The Philippines has 197 illegal logging hotspots, says Paje. But since the government has signed for a total log ban, Paje says the hotspots are down to 31. Isabela, Surigao, Agusan, and Davao Oriental among others are the top provinces where illegal logging is rampant.
But Metro Manila and its neighbors are cutter towns, too. In Pangasinan, more than 1,000 trees are cut down for road widening projects. The sight of hundreds of centuries-old trees, now lifeless, now unable to give life, is depressing. Under the Executive Order 23 issued in 2011, the cutting of trees is banned and illegal but it spares the clearing of “road right-of-way by the Department of Public Works and Highways (DPWH).” DENR requires 100 new trees to be planted for every tree that is cut down. Unlike in European countries with four seasons, the Philippines and its climate offer a good opportunity for seedlings to grow as trees in a span of at least 10 years, says Paje.  To date, however, the country is number four worldwide in vulnerability because of climate change. This means bigger and stronger typhoons (the “new normal” says Paje) are going to wash out our paper towns, including trees and other greens. In defense, says Paje, the government is eyeing 1.5 millon hectares of land to plant trees, and trees, and more trees in.
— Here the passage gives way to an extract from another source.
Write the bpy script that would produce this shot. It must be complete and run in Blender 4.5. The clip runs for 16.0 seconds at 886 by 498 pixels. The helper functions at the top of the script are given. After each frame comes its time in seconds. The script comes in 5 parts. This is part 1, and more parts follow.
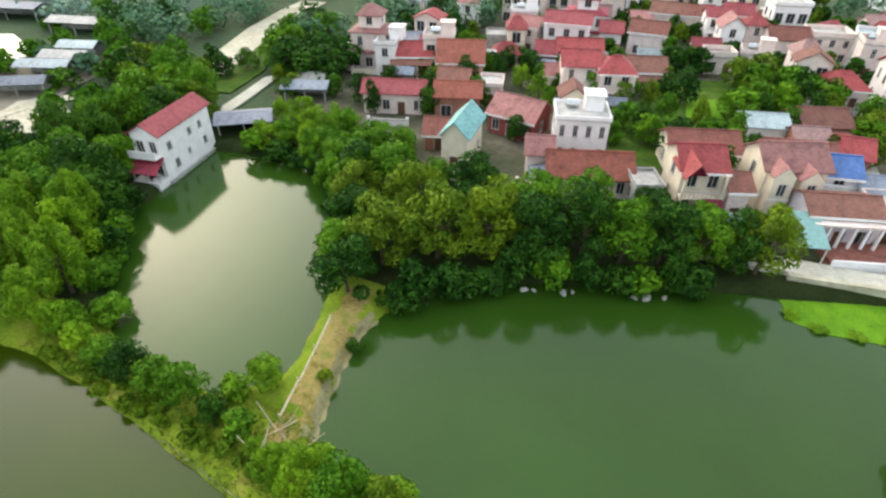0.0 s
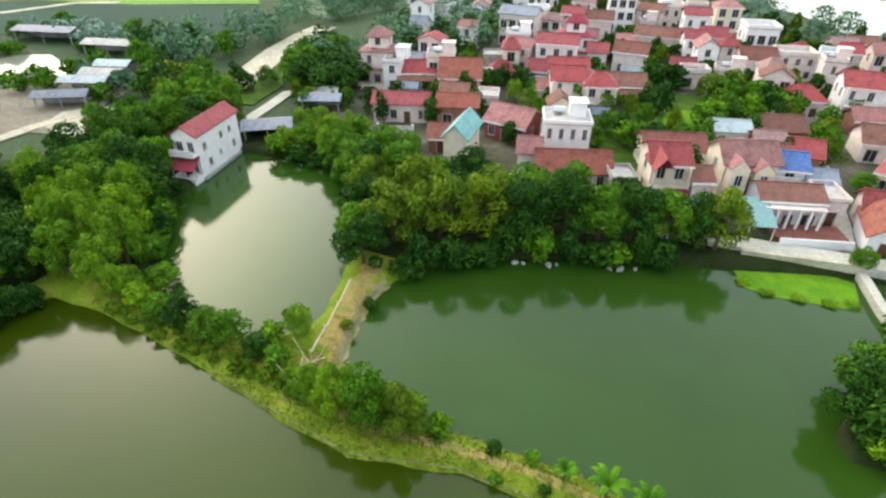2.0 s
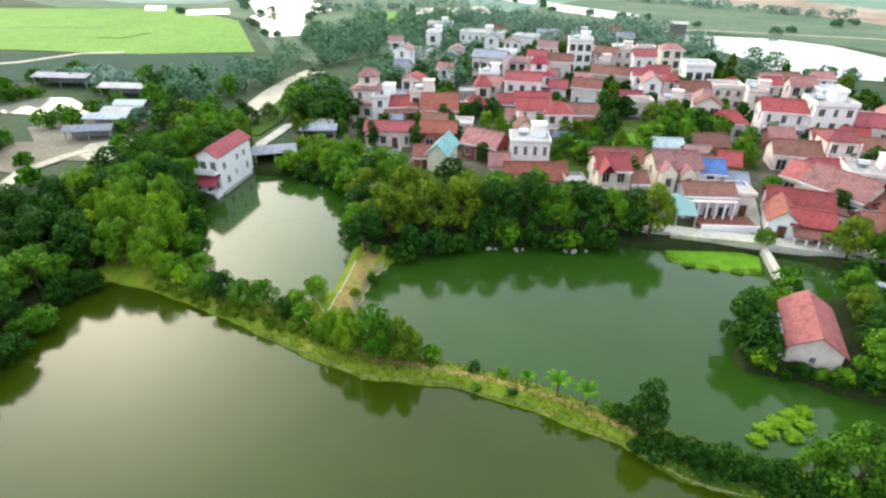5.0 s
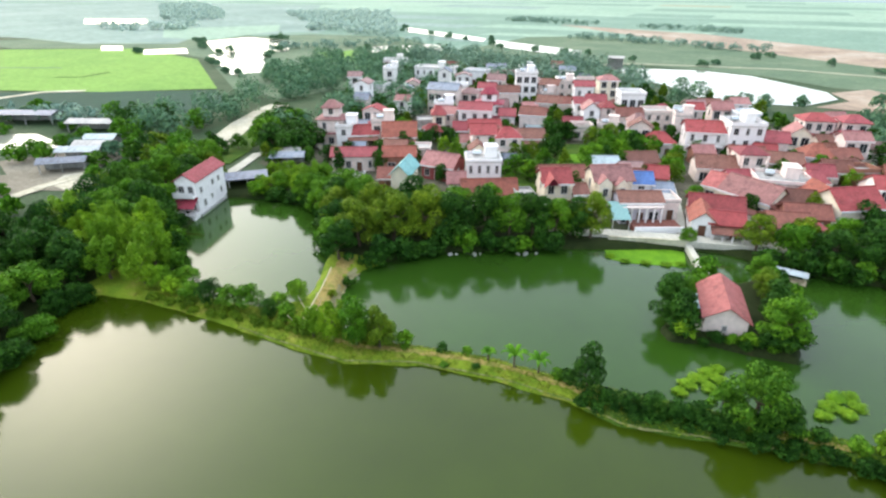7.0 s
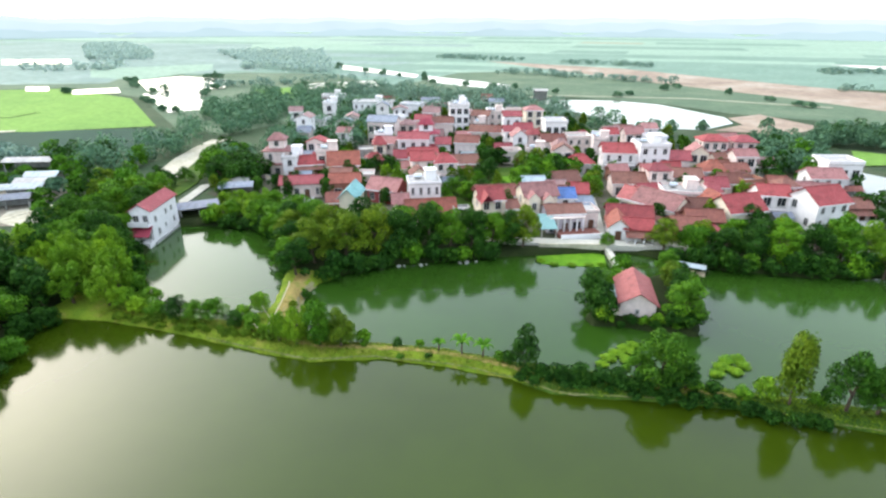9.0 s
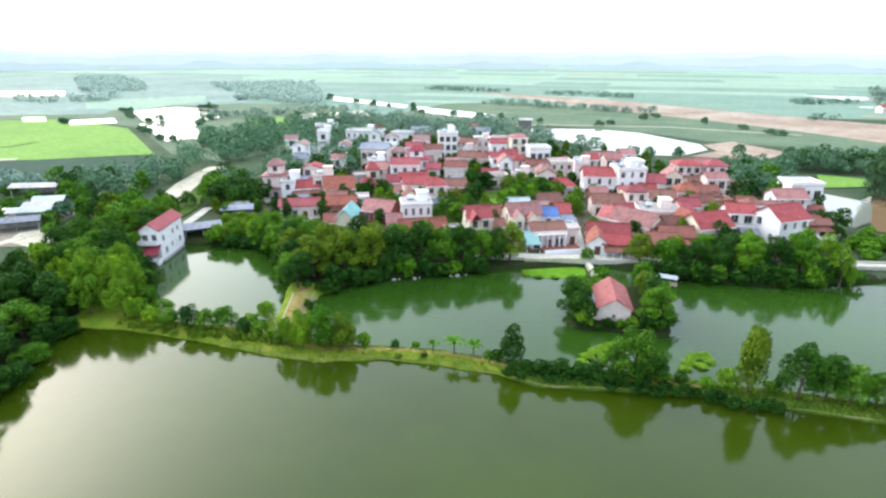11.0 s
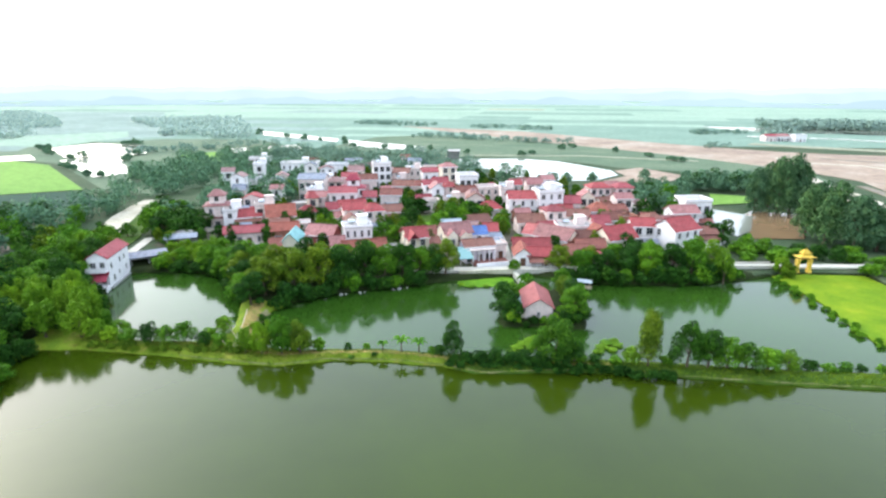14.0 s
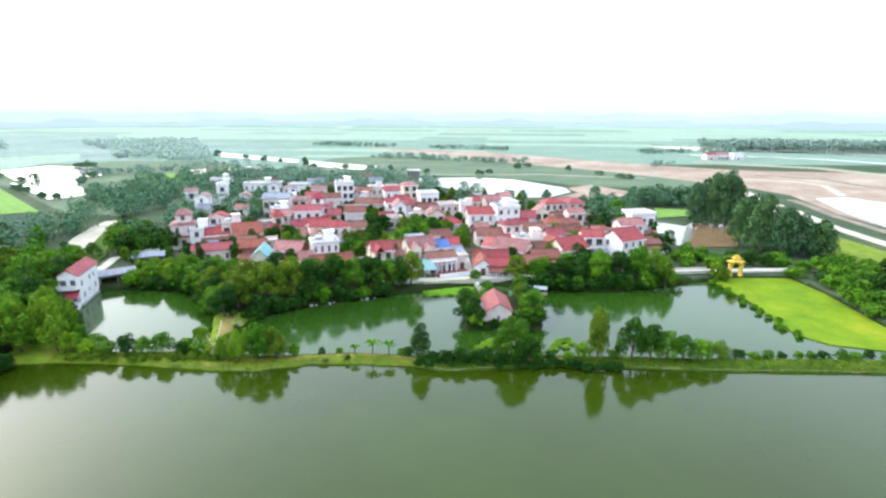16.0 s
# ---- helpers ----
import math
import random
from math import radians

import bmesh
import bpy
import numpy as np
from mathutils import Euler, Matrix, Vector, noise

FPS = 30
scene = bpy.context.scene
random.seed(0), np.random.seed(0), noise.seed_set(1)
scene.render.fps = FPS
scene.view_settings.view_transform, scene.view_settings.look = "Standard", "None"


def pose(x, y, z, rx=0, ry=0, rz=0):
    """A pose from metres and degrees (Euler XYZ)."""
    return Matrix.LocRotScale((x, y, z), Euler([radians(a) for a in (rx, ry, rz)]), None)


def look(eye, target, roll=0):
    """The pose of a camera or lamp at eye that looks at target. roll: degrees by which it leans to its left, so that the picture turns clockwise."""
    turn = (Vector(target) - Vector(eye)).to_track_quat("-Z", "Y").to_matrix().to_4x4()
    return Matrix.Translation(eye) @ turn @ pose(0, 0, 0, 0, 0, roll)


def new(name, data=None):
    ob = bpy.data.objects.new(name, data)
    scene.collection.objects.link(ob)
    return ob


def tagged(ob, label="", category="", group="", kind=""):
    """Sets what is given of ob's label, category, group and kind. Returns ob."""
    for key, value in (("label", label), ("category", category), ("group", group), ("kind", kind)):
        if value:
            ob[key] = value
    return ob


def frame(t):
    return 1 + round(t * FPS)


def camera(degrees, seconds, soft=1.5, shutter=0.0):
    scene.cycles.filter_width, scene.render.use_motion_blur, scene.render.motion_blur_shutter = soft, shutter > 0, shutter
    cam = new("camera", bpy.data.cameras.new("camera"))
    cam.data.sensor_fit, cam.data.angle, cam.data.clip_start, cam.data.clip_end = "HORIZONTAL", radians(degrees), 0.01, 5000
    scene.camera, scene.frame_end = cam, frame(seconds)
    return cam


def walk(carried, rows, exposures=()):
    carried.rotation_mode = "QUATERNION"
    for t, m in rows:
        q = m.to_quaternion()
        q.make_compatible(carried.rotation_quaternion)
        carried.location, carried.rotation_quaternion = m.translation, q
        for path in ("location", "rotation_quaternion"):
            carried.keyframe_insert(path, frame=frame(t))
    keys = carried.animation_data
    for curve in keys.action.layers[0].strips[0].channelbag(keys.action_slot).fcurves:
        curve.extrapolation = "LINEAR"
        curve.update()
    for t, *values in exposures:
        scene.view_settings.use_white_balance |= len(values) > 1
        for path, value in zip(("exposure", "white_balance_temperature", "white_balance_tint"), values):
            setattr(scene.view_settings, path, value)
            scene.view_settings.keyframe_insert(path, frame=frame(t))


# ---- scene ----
cam = camera(77.22, 16.0, soft=2.4)
walk(cam, [
    (0.0, look((-16.37, 68.86, 35.97), (-51.79, 141.19, -23.31), 0.58)),
    (0.5, look((-15.23, 66.67, 36.20), (-51.01, 139.52, -22.23), 0.45)),
    (1.0, look((-14.07, 64.36, 36.42), (-50.21, 137.76, -21.10), 0.39)),
    (1.5, look((-12.93, 61.97, 36.69), (-49.41, 135.92, -19.88), 0.42)),
    (2.0, look((-11.92, 59.47, 36.96), (-48.61, 134.07, -18.62), 0.50)),
    (2.5, look((-10.85, 57.03, 37.29), (-47.86, 132.17, -17.34), 0.46)),
    (3.0, look((-9.76, 54.55, 37.59), (-47.09, 130.24, -16.05), 0.42)),
    (5.5, look((-4.79, 42.71, 38.69), (-39.04, 123.68, -8.96), 0.18)),
    (6.0, look((-4.01, 40.45, 38.87), (-36.93, 122.73, -7.46), 0.19)),
    (6.5, look((-3.33, 38.24, 38.97), (-35.29, 121.60, -6.09), 0.20)),
    (7.0, look((-2.66, 35.85, 39.10), (-32.52, 120.71, -4.57), 0.23)),
    (7.5, look((-2.10, 33.36, 39.31), (-28.65, 119.97, -3.04), 0.23)),
    (8.0, look((-1.60, 30.87, 39.45), (-24.80, 119.09, -1.52), 0.22)),
    (8.5, look((-1.19, 28.61, 39.50), (-22.21, 118.03, -0.02), 0.17)),
    (9.0, look((-0.78, 26.53, 39.59), (-21.24, 116.64, 1.34), 0.15)),
    (11.5, look((0.36, 17.09, 39.80), (-17.88, 109.93, 7.44), 0.18)),
    (12.0, look((0.40, 15.24, 39.73), (-16.80, 108.60, 8.31), 0.18)),
    (12.5, look((0.57, 13.28, 39.70), (-14.05, 107.41, 9.29), 0.18)),
    (13.0, look((0.53, 11.30, 39.79), (-10.75, 106.16, 10.23), 0.22)),
    (13.5, look((0.53, 9.39, 39.86), (-8.30, 104.78, 11.17), 0.20)),
    (14.0, look((0.55, 7.58, 39.91), (-6.60, 103.38, 12.11), 0.20)),
    (14.5, look((0.56, 5.68, 39.87), (-5.09, 101.84, 13.01), 0.22)),
    (15.0, look((0.44, 3.79, 39.89), (-3.31, 100.28, 13.90), 0.16)),
    (15.5, look((0.25, 1.96, 39.94), (-1.57, 98.73, 14.81), 0.19)),
    (16.0, look((0.00, 0.00, 40.00), (-0.01, 97.02, 15.76), 0.21)),
], exposures=[(0.0, 1.40, 6800, 7.0), (5.0, 1.51, 6500, 7.6), (9.0, 1.60, 6200, 8.8), (16.0, 1.70, 5980, 10.0)])

# ------------------------------------------------------------------ light
SUN_DIR = Vector((-0.73, 0.43, 0.53)).normalized()
world = bpy.data.worlds.new("hazy_sky")
scene.world = world
world.use_nodes = True
wt = world.node_tree
wt.nodes.clear()
sky = wt.nodes.new("ShaderNodeTexSky")
sky.sky_type = "NISHITA"
sky.sun_disc = False
sky.sun_elevation = math.asin(SUN_DIR.z)
sky.sun_rotation = math.atan2(SUN_DIR.x, SUN_DIR.y)
sky.dust_density, sky.air_density, sky.ozone_density = 3.2, 1.2, 2.5
bg_sky, bg_haze, both, out = (wt.nodes.new(n) for n in (
    "ShaderNodeBackground", "ShaderNodeBackground", "ShaderNodeAddShader", "ShaderNodeOutputWorld"))
bg_sky.inputs["Strength"].default_value = 0.075
bg_haze.inputs["Color"].default_value = (0.94, 0.97, 0.98, 1)
bg_haze.inputs["Strength"].default_value = 0.36
glow = wt.nodes.new("ShaderNodeTexSky")
glow.sky_type, glow.turbidity, glow.ground_albedo, glow.sun_direction = "HOSEK_WILKIE", 9.0, 0.3, SUN_DIR
bg_glow, sum_glow = wt.nodes.new("ShaderNodeBackground"), wt.nodes.new("ShaderNodeAddShader")
bg_glow.inputs["Strength"].default_value = 0.56
wt.links.new(glow.outputs[0], bg_glow.inputs["Color"])
wt.links.new(sky.outputs[0], bg_sky.inputs["Color"])
wt.links.new(bg_sky.outputs[0], both.inputs[0])
wt.links.new(bg_haze.outputs[0], both.inputs[1])
wt.links.new(both.outputs[0], sum_glow.inputs[0])
wt.links.new(bg_glow.outputs[0], sum_glow.inputs[1])
wt.links.new(sum_glow.outputs[0], out.inputs["Surface"])
lamp = bpy.data.lights.new("sun", "SUN")
lamp.energy, lamp.angle, lamp.color = 0.5, radians(175), (1.0, 0.97, 0.92)
sun = new("sun", lamp)
sun.matrix_world = look(SUN_DIR * 300, (0, 0, 0))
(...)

We cannot stop progress—we’re building here and there—but what we need is more of Julie Baker (Jullie Yap Daza counts, too!), the champion of trees. Julie is the protagonist in Flipped,  the movie. She climbed up the sycamore tree of an abandoned neighborhood to stop home developers in making more pop-ups. Paje takes UP Diliman as an example. Its trees and streets and citizens are in harmony. It is a haven for joggers and pedestrians—and poets, too. The canopies give respite and even inspire them to create poems and soliloquies and stories.  Alas life isn’t a fiction (or is it?). The problem is here, glaring right before our plastic and paper towns.